THE REQUEST
The lines to print start at the one containing "6. More parts follow." and end at the one containing "branchy(bm, q, (d +"; print them exactly, ends included, and only them.

RECORD EXTRACTS
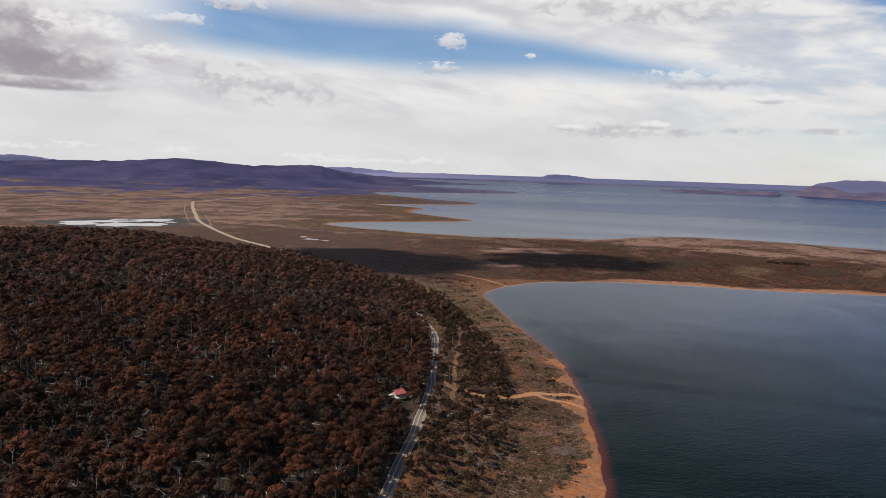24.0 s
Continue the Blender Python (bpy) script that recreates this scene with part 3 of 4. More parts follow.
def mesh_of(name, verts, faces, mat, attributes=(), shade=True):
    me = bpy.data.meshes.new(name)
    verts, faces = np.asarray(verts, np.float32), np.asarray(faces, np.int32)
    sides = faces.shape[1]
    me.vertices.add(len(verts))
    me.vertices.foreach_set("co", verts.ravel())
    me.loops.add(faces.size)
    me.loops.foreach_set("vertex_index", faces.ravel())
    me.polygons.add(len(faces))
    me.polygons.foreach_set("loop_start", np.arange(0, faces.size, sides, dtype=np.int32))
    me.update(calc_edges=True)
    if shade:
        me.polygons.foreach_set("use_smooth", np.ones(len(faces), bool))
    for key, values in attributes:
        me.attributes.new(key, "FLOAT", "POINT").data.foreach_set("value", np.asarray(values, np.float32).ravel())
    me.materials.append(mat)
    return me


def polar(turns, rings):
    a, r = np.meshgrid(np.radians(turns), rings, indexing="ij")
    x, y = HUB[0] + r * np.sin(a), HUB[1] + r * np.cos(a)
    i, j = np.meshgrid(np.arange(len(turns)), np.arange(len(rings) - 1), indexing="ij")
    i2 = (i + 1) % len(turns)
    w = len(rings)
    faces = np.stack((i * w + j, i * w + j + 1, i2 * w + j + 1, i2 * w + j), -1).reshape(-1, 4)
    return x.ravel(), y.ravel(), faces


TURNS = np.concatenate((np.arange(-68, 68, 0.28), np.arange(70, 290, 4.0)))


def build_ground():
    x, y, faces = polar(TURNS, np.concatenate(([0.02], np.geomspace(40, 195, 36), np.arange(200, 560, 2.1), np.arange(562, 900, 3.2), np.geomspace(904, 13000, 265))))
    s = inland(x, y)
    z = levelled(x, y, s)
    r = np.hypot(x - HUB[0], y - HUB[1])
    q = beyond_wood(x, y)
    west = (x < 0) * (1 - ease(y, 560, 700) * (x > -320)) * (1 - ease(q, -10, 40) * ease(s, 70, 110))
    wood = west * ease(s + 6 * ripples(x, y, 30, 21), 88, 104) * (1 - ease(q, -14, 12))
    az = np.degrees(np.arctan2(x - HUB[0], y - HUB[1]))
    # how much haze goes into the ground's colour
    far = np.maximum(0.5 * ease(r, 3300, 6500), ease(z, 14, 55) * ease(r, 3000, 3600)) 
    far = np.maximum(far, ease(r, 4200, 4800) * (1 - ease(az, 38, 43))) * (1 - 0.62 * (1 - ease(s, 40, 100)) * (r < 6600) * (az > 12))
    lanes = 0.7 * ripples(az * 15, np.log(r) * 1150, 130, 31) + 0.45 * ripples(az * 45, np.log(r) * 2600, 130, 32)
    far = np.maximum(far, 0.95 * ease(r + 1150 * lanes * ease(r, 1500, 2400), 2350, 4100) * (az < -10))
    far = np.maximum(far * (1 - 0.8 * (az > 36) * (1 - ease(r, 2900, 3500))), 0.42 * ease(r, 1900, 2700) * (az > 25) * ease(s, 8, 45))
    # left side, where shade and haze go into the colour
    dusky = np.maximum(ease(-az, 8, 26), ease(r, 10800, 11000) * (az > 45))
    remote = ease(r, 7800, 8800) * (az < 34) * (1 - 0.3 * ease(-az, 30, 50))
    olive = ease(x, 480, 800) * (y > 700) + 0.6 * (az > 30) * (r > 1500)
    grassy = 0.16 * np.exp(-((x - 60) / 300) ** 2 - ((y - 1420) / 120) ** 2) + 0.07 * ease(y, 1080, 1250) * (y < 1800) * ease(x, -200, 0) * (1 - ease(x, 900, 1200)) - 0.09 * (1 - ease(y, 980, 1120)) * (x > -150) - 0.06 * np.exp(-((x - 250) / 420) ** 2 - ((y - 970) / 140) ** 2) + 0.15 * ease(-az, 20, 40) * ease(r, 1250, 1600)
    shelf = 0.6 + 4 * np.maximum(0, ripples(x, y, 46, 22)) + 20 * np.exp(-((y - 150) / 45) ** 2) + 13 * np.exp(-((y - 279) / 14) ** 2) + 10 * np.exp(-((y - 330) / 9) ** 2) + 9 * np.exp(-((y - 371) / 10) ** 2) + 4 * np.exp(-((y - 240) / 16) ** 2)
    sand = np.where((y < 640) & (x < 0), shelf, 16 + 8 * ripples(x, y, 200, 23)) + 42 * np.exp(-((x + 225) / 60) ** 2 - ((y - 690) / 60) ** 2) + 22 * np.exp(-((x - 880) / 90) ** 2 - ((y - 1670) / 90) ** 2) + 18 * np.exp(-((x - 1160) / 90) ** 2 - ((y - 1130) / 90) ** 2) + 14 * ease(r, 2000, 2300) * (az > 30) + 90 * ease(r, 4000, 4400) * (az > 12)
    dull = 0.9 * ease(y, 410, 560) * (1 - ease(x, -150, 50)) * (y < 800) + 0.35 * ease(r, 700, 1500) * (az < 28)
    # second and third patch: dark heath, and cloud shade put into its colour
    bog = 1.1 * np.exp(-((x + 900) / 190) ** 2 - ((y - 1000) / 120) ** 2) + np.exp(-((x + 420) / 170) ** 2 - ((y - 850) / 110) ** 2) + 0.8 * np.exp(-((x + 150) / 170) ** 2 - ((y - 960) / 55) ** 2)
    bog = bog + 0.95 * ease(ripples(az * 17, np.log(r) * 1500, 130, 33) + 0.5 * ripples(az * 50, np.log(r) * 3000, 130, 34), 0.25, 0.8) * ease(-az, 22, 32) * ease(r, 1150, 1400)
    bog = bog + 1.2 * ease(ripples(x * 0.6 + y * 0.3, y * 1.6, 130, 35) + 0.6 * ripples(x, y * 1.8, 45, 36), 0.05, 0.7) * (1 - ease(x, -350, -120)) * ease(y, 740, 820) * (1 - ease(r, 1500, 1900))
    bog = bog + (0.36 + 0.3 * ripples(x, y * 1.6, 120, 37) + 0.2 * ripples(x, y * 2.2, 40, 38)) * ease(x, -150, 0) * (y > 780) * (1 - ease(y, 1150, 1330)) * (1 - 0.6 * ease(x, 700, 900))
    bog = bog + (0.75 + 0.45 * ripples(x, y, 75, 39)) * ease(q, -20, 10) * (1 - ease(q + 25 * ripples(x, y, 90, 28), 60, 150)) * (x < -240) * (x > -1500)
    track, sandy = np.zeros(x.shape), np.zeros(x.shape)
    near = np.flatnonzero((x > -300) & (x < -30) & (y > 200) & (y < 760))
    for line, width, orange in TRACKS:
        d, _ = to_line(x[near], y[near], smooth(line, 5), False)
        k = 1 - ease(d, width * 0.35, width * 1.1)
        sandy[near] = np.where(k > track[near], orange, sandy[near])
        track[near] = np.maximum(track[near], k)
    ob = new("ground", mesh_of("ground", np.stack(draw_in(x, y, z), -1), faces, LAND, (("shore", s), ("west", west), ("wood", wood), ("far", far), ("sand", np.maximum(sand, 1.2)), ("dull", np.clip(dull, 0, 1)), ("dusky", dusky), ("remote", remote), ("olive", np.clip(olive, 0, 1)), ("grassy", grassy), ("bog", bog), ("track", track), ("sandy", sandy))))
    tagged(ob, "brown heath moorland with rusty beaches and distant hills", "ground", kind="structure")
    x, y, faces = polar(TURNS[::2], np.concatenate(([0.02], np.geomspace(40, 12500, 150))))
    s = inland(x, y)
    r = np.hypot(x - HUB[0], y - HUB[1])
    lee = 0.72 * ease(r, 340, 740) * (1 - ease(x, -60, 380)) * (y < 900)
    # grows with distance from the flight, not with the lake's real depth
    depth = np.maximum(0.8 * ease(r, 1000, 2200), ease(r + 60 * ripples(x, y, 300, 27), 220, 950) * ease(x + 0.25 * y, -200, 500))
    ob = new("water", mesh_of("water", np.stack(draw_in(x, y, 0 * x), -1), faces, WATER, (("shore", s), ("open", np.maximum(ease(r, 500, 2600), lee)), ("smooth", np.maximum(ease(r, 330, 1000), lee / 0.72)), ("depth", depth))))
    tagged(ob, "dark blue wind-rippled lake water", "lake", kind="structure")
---
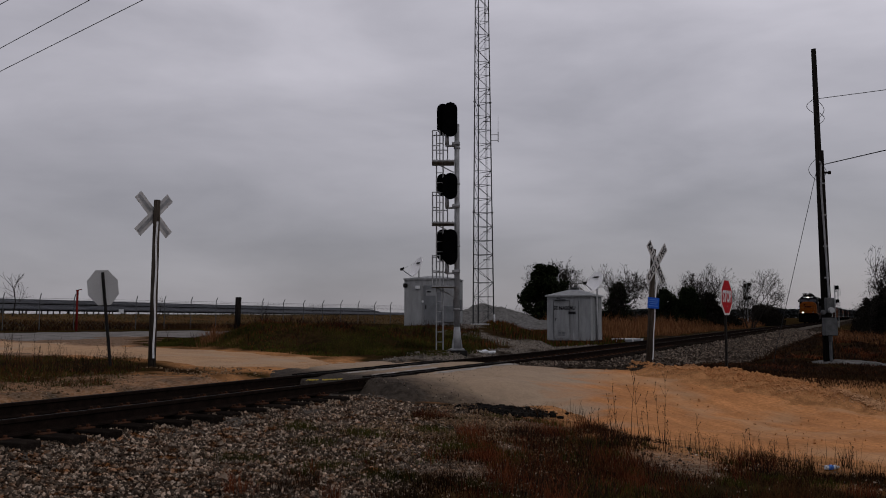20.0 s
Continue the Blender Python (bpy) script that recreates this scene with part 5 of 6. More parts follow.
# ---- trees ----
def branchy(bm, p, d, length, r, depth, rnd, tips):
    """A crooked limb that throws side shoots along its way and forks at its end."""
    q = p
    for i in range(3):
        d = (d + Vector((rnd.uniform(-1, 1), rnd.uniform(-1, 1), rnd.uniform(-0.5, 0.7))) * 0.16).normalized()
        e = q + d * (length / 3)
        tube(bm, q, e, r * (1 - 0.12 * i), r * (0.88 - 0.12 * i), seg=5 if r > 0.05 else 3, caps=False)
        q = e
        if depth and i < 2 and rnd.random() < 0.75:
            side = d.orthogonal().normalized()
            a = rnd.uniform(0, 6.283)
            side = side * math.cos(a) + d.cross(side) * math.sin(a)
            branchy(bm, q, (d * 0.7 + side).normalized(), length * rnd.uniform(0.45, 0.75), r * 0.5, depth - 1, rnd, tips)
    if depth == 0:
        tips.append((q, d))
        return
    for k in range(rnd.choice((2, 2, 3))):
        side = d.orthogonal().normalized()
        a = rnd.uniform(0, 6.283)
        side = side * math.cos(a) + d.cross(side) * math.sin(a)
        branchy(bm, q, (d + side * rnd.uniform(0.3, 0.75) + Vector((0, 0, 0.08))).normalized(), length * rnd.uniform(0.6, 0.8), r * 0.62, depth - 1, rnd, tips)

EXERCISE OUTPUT
Continue the Blender Python (bpy) script that recreates this scene with part 5 of 6. More parts follow.
# ---- trees ----
def branchy(bm, p, d, length, r, depth, rnd, tips):
    """A crooked limb that throws side shoots along its way and forks at its end."""
    q = p
    for i in range(3):
        d = (d + Vector((rnd.uniform(-1, 1), rnd.uniform(-1, 1), rnd.uniform(-0.5, 0.7))) * 0.16).normalized()
        e = q + d * (length / 3)
        tube(bm, q, e, r * (1 - 0.12 * i), r * (0.88 - 0.12 * i), seg=5 if r > 0.05 else 3, caps=False)
        q = e
        if depth and i < 2 and rnd.random() < 0.75:
            side = d.orthogonal().normalized()
            a = rnd.uniform(0, 6.283)
            side = side * math.cos(a) + d.cross(side) * math.sin(a)
            branchy(bm, q, (d * 0.7 + side).normalized(), length * rnd.uniform(0.45, 0.75), r * 0.5, depth - 1, rnd, tips)
    if depth == 0:
        tips.append((q, d))
        return
    for k in range(rnd.choice((2, 2, 3))):
        side = d.orthogonal().normalized()
        a = rnd.uniform(0, 6.283)
        side = side * math.cos(a) + d.cross(side) * math.sin(a)
        branchy(bm, q, (d + side * rnd.uniform(0.3, 0.75) + Vector((0, 0, 0.08))).normalized(), length * rnd.uniform(0.6, 0.8), r * 0.62, depth - 1, rnd, tips)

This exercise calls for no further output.